Hay una parte mítica de nuestra niñez. Yo no sé cuándo empieza o termina, pero me consta que existe y la viví a trozos, como viví a trozos la parte mítica de mi juventud, a la vez que la soñaba de otro modo. Nos confunde esta capacidad que tenemos de estar en determinado lugar y poder huir, con un mínimo esfuerzo y perdernos por los vericuetos de otro. Hay un estrecho camino para nosotros, pero es posible que nadie lo recorra con mansedumbre y conformidad. Lo que ocurre es que desde donde quiera que lleguemos soñando, inexorablemente hemos de volver al mismo lugar donde estábamos, sin más consuelo que el de que las heridas se curan como por ensalmo y no queda más que la cicatriz en el alma de que sea mentira de que nos atrevimos a medias a vivir otra de nuestras vidas posible, de que son retazos las imaginadas.

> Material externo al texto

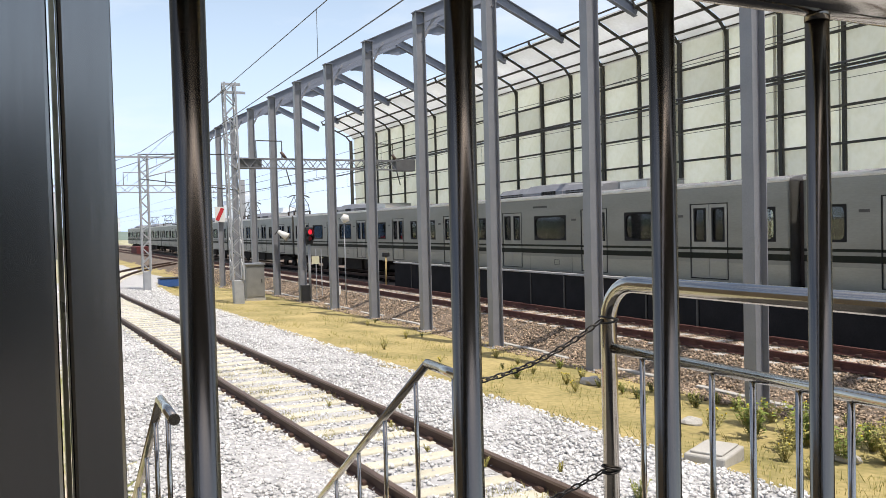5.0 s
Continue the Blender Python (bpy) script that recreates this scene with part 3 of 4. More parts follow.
def aircon_bm(y0, y1):
    """A long rooftop cooler: sloping shoulders, slotted ends and a dark fan grille."""
    bm = bmesh.new()
    prof = [(-1.05, 3.65), (-1.05, 3.81), (-0.86, 4.07), (-0.5, 4.13), (0.5, 4.13), (0.86, 4.07), (1.05, 3.81), (1.05, 3.65)]
    stations = ((y0, 0.72), (y0 + 0.12, 0.86), (y0 + 1.9, 0.90), (y0 + 2.1, 1.0), (y1 - 2.2, 1.0), (y1 - 2.0, 0.88), (y1 - 0.15, 0.82), (y1, 0.66))
    rings = [[bm.verts.new((x * (0.9 + 0.1 * k), y, 3.65 + (z - 3.65) * k)) for x, z in prof] for y, k in stations]
    for a, b in zip(rings, rings[1:]):
        for k in range(7):
            bm.faces.new((a[k], a[k + 1], b[k + 1], b[k]))
    bm.faces.new(rings[0][::-1])
    bm.faces.new(rings[-1])
    for a, b in ((y0 + 0.2, y0 + 1.8), (y1 - 1.9, y1 - 0.3)):
        y = a
        while y < b:
            for z in (3.7, 3.78):
                add_box(bm, -1.062, -1.03, y, y + 0.22, z, z + 0.035, 1)
            y += 0.29
    for i in range(9):
        add_box(bm, -1.07, -1.04, y0 + 2.5 + i * 0.1, y0 + 2.565 + i * 0.1, 3.68, 3.83, 1)
    for y in (y0 + 2.05, (y0 + y1) / 2 + 0.2, y1 - 2.1):
        add_box(bm, -1.075, 1.075, y, y + 0.04, 3.66, 3.82, 0)
    return bm


def roof_box_bm():
    """A low pale junction box with a lid on the roof."""
    bm = box(-0.8, 0.8, -4.25, -2.95, 3.67, 3.97, 0.03)
    add_box(bm, -0.83, 0.83, -4.28, -2.92, 3.972, 4., 0, 0.008)
    return add_box(bm, -0.806, -0.8, -3.75, -3.45, 3.73, 3.91, 0)


def build_pantograph(car, y):
    """A raised diamond current collector on four insulators."""
    def made(key, path, r, seg=6):
        return cached(("panto", key, y), lambda: mesh_of(key[0], tube(path, r, seg), WIRE))

    frame_bm = cached(("panto_base", y), lambda: mesh_of("pantograph", tube([(-0.6, y - 0.9, 4.01), (0.6, y - 0.9, 4.01), (0.6, y + 0.9, 4.01), (-0.6, y + 0.9, 4.01), (-0.6, y - 0.9, 4.01)], 0.04, 6), WIRE))
    p = part("pantograph", frame_bm, None, car, "raised black diamond pantograph")
    for sx in (-1, 1):
        for sy in (-1, 1):
            ins = cached(("panto_ins", sx, sy, y), lambda: mesh_of("insulator", tube([(sx * 0.6, y + sy * 0.7, 3.73), (sx * 0.6, y + sy * 0.7, 3.99)], 0.07, 6), INSULATOR))
            part("insulator", ins, None, p)
            part("lower_arm", made(("lower_arm", sx, sy), [(sx * 0.55, y + sy * 0.75, 4.03), (sx * 0.45, y + sy * 0.95, 4.48)], 0.03), None, p)
            part("upper_arm", made(("upper_arm", sx, sy), [(sx * 0.45, y + sy * 0.95, 4.48), (sx * 0.35, y, 5.18)], 0.025), None, p)
            part("horn", made(("horn", sx, sy), [(sx * 0.5, y + sy * 0.16, 5.225), (sx * 0.82, y + sy * 0.16, 5.08)], 0.024), None, p)
    for sy in (-1, 1):
        part("cross_tube", made(("cross_tube", sy), [(-0.45, y + sy * 0.95, 4.48), (0.45, y + sy * 0.95, 4.48)], 0.025), None, p)
        part("diagonal", made(("diagonal", sy), [(-0.45, y + sy * 0.95, 4.48), (0.35, y, 5.18)], 0.016, 5), None, p)
        part("diagonal", made(("diagonal_low", sy), [(0.55, y + sy * 0.75, 4.03), (-0.45, y + sy * 0.95, 4.48)], 0.016, 5), None, p)
        part("collector_strip", made(("collector_strip", sy), [(-0.5, y + sy * 0.16, 5.225), (0.5, y + sy * 0.16, 5.225)], 0.028), None, p)
    part("spring", made(("spring",), [(-0.2, y - 0.8, 4.07), (-0.2, y + 0.8, 4.07)], 0.06, 8), None, p)


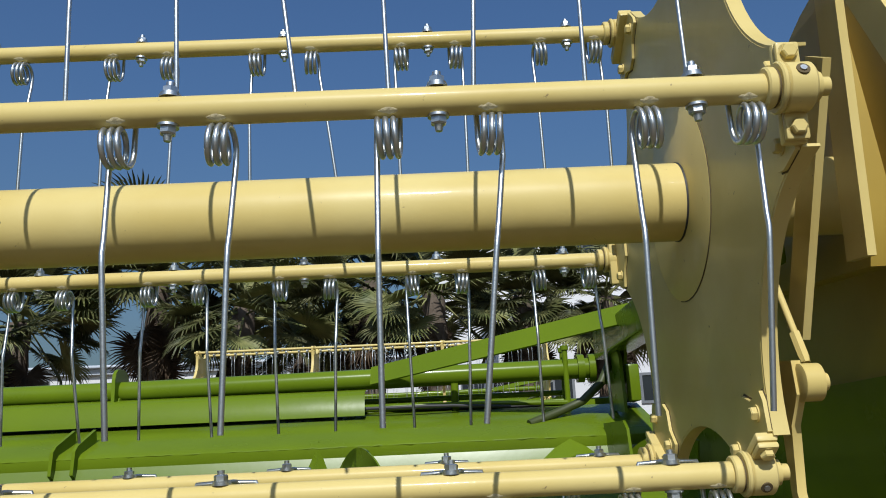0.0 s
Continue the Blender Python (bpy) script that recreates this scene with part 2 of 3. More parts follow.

Son cosas distintas, sin embargo: los fragmentos de vida mitificados y los imaginados. Los mitificados los vivimos en la realidad, si bien, a veces, dándoles valor distinto del que tuvieron, y dándoselo en el momento mismo de vivirlos o después, en el territorio de los recuerdos; los imaginarios, en cambio, no fueron vividos jamás en la realidad. Unos y otros se mezclan en las estancias de la memoria y cuando llega el momento de contar nuestra autobiografía, es probable que contemos los que recordamos, con la mayor desfachatez, a pesar de que en gran parte no sea más que fantasía.
Pues claro que es una serie de mentiras, pero es lo que nos queda cuando por una u otra razón, no hicimos todo lo que nos creímos capaces de hacer, y eso es un fracaso, que alivia en cierto modo lo que contamos o lo exacerba.